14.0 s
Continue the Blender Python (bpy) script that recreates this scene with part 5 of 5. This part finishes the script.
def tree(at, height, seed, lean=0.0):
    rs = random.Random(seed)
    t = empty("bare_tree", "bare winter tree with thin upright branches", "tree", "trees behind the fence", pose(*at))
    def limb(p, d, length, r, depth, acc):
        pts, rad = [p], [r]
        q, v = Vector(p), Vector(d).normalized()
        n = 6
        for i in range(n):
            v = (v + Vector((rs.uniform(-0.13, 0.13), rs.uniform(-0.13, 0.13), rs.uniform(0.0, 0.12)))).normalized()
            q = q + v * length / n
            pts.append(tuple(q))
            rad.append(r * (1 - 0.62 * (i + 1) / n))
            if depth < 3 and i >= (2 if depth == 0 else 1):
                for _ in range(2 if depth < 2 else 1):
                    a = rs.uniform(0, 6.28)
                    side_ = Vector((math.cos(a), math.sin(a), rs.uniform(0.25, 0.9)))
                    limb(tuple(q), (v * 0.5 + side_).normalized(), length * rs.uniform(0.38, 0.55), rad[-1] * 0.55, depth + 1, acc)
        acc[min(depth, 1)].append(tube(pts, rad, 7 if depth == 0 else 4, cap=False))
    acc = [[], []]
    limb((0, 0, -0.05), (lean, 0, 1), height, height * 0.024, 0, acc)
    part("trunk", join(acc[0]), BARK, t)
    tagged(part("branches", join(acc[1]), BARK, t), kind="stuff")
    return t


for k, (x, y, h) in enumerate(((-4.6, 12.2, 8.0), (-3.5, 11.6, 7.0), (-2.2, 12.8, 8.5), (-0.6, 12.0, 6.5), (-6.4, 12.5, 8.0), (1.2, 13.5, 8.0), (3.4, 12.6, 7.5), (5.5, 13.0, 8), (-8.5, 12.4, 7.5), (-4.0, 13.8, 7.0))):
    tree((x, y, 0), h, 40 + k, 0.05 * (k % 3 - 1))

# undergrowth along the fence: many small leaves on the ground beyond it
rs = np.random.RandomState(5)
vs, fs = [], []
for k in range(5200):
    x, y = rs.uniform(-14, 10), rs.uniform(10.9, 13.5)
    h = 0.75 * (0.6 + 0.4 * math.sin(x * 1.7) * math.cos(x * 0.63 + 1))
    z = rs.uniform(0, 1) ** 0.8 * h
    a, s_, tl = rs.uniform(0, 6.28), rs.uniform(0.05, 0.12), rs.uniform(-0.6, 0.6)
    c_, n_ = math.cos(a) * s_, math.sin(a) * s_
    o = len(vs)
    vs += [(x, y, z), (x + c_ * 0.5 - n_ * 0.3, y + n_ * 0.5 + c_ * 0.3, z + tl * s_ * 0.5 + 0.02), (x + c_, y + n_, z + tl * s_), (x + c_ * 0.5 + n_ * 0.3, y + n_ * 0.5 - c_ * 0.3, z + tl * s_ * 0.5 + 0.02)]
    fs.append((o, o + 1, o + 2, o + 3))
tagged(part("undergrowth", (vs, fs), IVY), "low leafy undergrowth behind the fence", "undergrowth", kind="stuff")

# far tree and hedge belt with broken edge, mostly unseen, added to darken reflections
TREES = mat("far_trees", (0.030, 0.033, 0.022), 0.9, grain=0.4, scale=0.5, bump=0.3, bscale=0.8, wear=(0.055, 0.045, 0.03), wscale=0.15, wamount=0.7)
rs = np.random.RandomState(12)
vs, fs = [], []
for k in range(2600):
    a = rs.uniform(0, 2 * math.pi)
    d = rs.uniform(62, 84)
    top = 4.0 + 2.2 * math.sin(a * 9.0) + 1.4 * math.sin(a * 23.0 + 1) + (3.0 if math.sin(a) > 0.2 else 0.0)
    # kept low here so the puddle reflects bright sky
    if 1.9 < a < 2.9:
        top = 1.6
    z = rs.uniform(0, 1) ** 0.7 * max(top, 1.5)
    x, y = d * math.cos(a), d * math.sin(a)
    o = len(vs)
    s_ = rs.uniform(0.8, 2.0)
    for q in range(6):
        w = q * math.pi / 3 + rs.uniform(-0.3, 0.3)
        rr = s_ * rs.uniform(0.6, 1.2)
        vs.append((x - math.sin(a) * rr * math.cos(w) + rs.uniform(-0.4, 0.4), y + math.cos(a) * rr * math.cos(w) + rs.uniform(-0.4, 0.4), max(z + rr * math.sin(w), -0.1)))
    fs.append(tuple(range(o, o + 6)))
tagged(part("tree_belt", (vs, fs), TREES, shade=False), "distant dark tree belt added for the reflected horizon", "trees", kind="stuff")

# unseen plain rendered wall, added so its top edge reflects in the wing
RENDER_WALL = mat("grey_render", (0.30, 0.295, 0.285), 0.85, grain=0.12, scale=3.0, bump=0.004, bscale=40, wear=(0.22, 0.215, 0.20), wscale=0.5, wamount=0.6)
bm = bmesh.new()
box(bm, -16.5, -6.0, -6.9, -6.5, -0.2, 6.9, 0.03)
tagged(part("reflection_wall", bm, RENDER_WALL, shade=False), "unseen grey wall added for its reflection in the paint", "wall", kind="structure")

......

-- What is required --
Write out only the lines that run from the line containing "Continue the Blender" through the line containing "tree((x, y, 0), h, 40", both included, exactly as they appear above.

-- Right answer --
Continue the Blender Python (bpy) script that recreates this scene with part 5 of 5. This part finishes the script.
def tree(at, height, seed, lean=0.0):
    rs = random.Random(seed)
    t = empty("bare_tree", "bare winter tree with thin upright branches", "tree", "trees behind the fence", pose(*at))
    def limb(p, d, length, r, depth, acc):
        pts, rad = [p], [r]
        q, v = Vector(p), Vector(d).normalized()
        n = 6
        for i in range(n):
            v = (v + Vector((rs.uniform(-0.13, 0.13), rs.uniform(-0.13, 0.13), rs.uniform(0.0, 0.12)))).normalized()
            q = q + v * length / n
            pts.append(tuple(q))
            rad.append(r * (1 - 0.62 * (i + 1) / n))
            if depth < 3 and i >= (2 if depth == 0 else 1):
                for _ in range(2 if depth < 2 else 1):
                    a = rs.uniform(0, 6.28)
                    side_ = Vector((math.cos(a), math.sin(a), rs.uniform(0.25, 0.9)))
                    limb(tuple(q), (v * 0.5 + side_).normalized(), length * rs.uniform(0.38, 0.55), rad[-1] * 0.55, depth + 1, acc)
        acc[min(depth, 1)].append(tube(pts, rad, 7 if depth == 0 else 4, cap=False))
    acc = [[], []]
    limb((0, 0, -0.05), (lean, 0, 1), height, height * 0.024, 0, acc)
    part("trunk", join(acc[0]), BARK, t)
    tagged(part("branches", join(acc[1]), BARK, t), kind="stuff")
    return t


for k, (x, y, h) in enumerate(((-4.6, 12.2, 8.0), (-3.5, 11.6, 7.0), (-2.2, 12.8, 8.5), (-0.6, 12.0, 6.5), (-6.4, 12.5, 8.0), (1.2, 13.5, 8.0), (3.4, 12.6, 7.5), (5.5, 13.0, 8), (-8.5, 12.4, 7.5), (-4.0, 13.8, 7.0))):
    tree((x, y, 0), h, 40 + k, 0.05 * (k % 3 - 1))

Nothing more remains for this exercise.